In Part 7, at the conclusion of Long Island, Jim faces confrontations with both of his love interests. While Nancy pretends to know nothing about Jim’s relationship with Eilis, Eilis is more direct, asking him what is happening with Nancy. As Jim tries to explain, he finds himself stuck between these two women, his desire for Eilis apparent while his responsibilities and promises to Nancy are on full display: “He wanted to let her know that everything he had said this morning was still true. He wanted to follow her to America. But if he said that, she could ask him to tell her what he had promised Nancy. Did that still hold? Was that still true?” (292).
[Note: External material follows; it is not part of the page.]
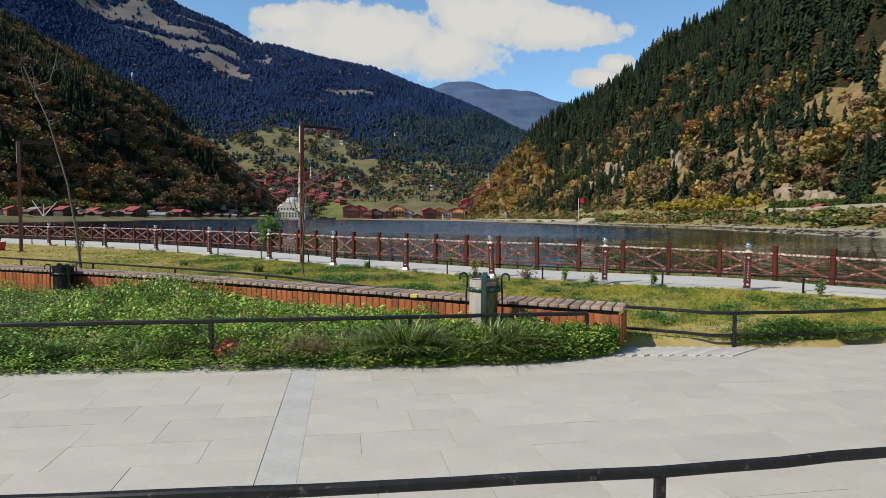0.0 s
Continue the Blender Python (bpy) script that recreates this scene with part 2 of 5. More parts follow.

Jim feels The Tension Between Desire and Duty in this moment as he speaks with Eilis: His desire to be with her is stronger than ever, but he has made promises to Nancy and wonders what kind of man he would be if he broke them. He fears that if Eilis knew about those broken promises, she would no longer respect or trust him. Jim’s inability to choose one woman over the other reflects his inability to reconcile this tension between personal desire and social obligation.